Coffee Jitters Crash Market
Coffee prices slumped this week to $1.16 per pound, the lowest level since 2013. Prices are falling as the world's top arabica coffee producers, Colombia and Brazil, are boosting exports following healthy harvests.
Another major pressure on the coffee market is that the Brazilian currency, the real, has been plummeting to record lows against the US dollar in value. A weak real allows Brazilian farmers to lower their prices in US dollar terms without hurting their bottom line domestically.
Even if coffee demand perks up, some analysts expect that ample supply will contain prices. Vietnam, the largest producer of lower-grade robusta coffee, has stockpiled over 20 percent of their harvest, the largest store in five years.

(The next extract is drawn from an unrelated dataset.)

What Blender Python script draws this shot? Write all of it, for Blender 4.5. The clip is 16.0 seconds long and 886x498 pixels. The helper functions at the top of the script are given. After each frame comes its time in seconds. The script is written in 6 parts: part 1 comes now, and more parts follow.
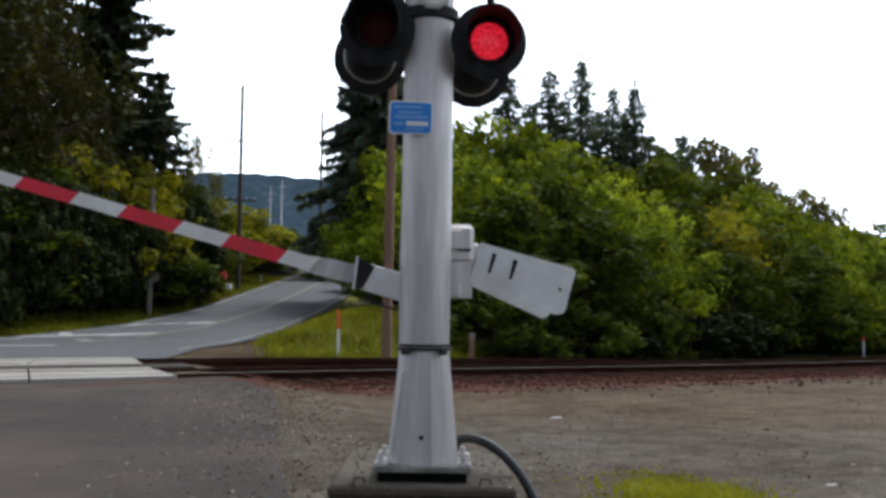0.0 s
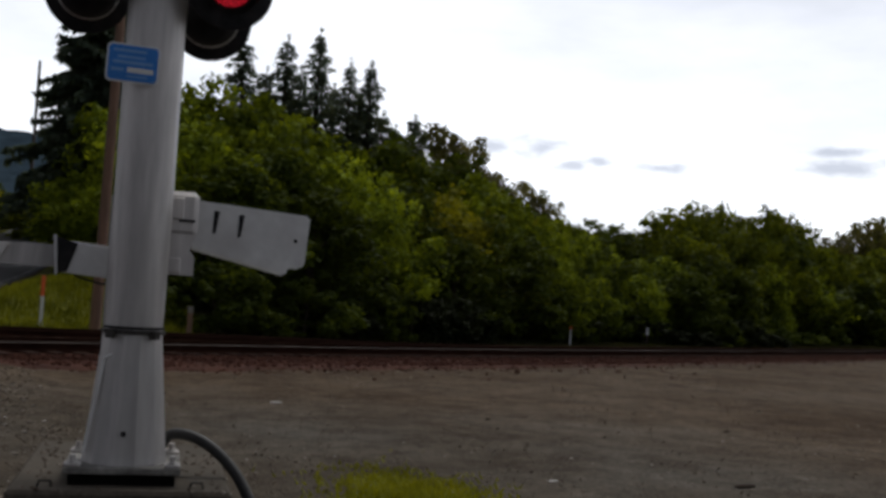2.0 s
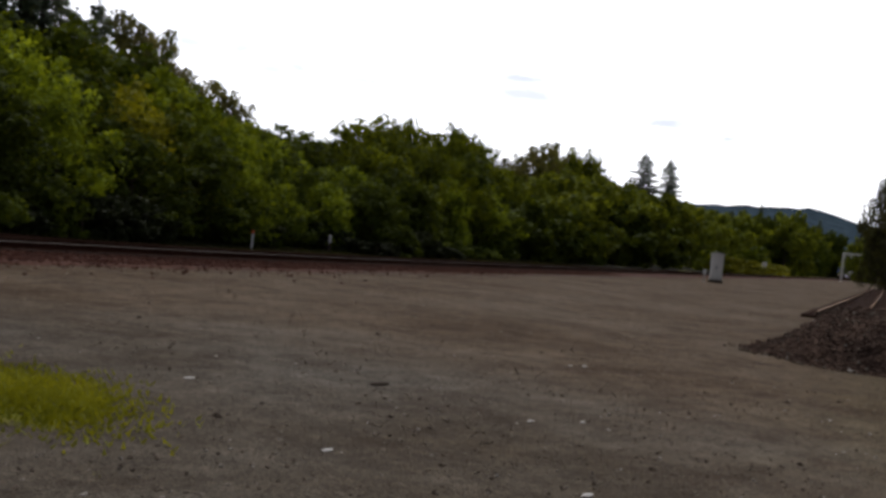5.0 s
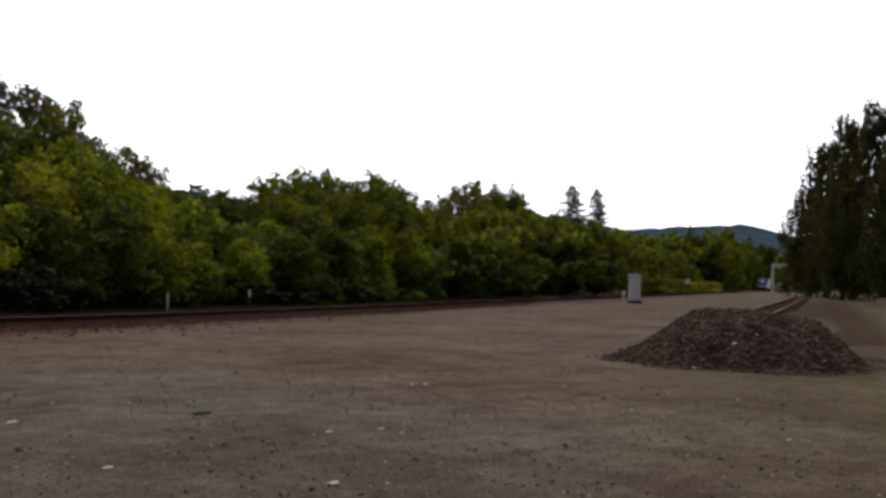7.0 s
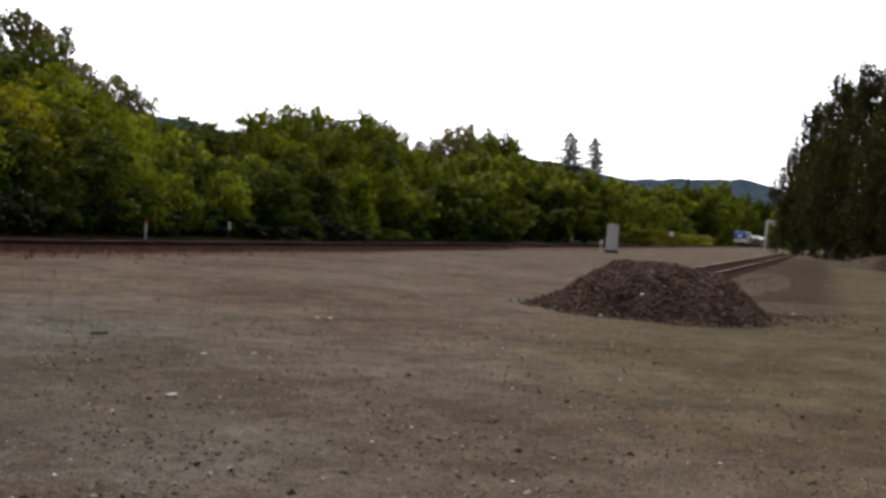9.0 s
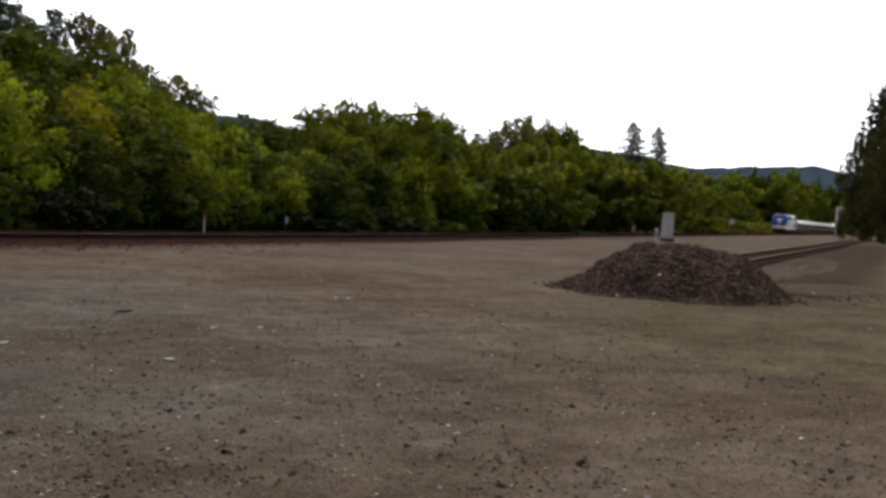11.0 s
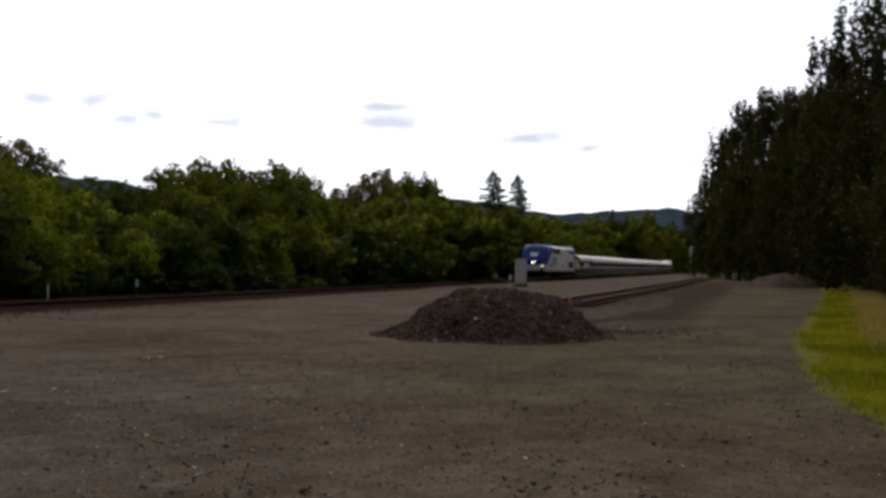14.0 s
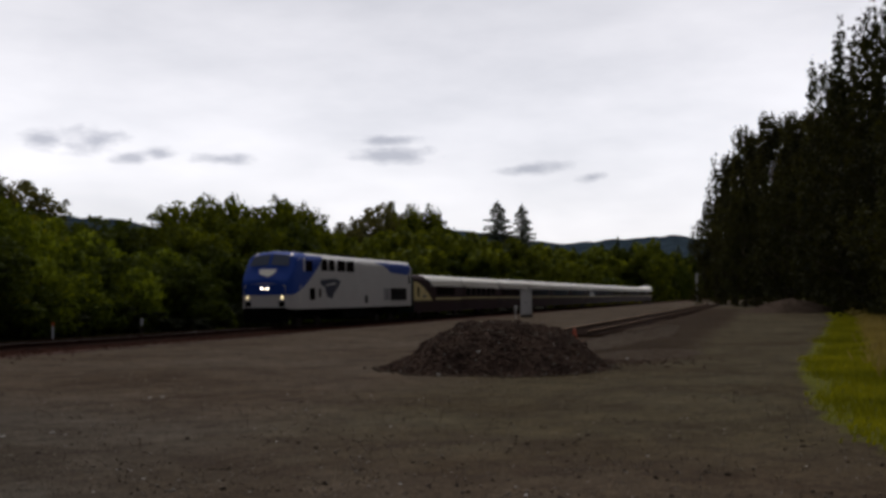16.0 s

USDA Splits Beans and Corn
The USDA released its monthly Crop Production and Supply/Demand Reports on Friday morning, increasing expectations for the size of the US soybean crop while reducing the size of the US corn crop.
Current USDA projections show that the soybean crop will be nearly the largest on record, which dropped November soybeans Friday to $8.53 per bushel, the lowest price in over six years.
Meanwhile, the smaller crop outlook for corn boosted prices moderately, jumping December corn to a two-week high at $3.83 per bushel.
Gold Loses Luster
Gold prices continued declining this week, sliding as low as $1098 per ounce on Friday, marking the third straight weekly drop. Prices are falling as traders anticipate rising interest rates from the Federal Reserve on September 17. Gold is largely viewed as a safe haven against inflation, but rising interest rates can decrease investor expectations for inflation, cutting into gold demand.
Meanwhile, weaker economic outlooks in China and India are hurting gold demand, as those nations have been major buyers of the yellow metal in recent years.
As gold prices melted underneath $1100 per ounce again on Friday, some bargain hunters began taking note, hoping that the recent low price near $1080 an ounce would hold, allowing them to add to long-term investments.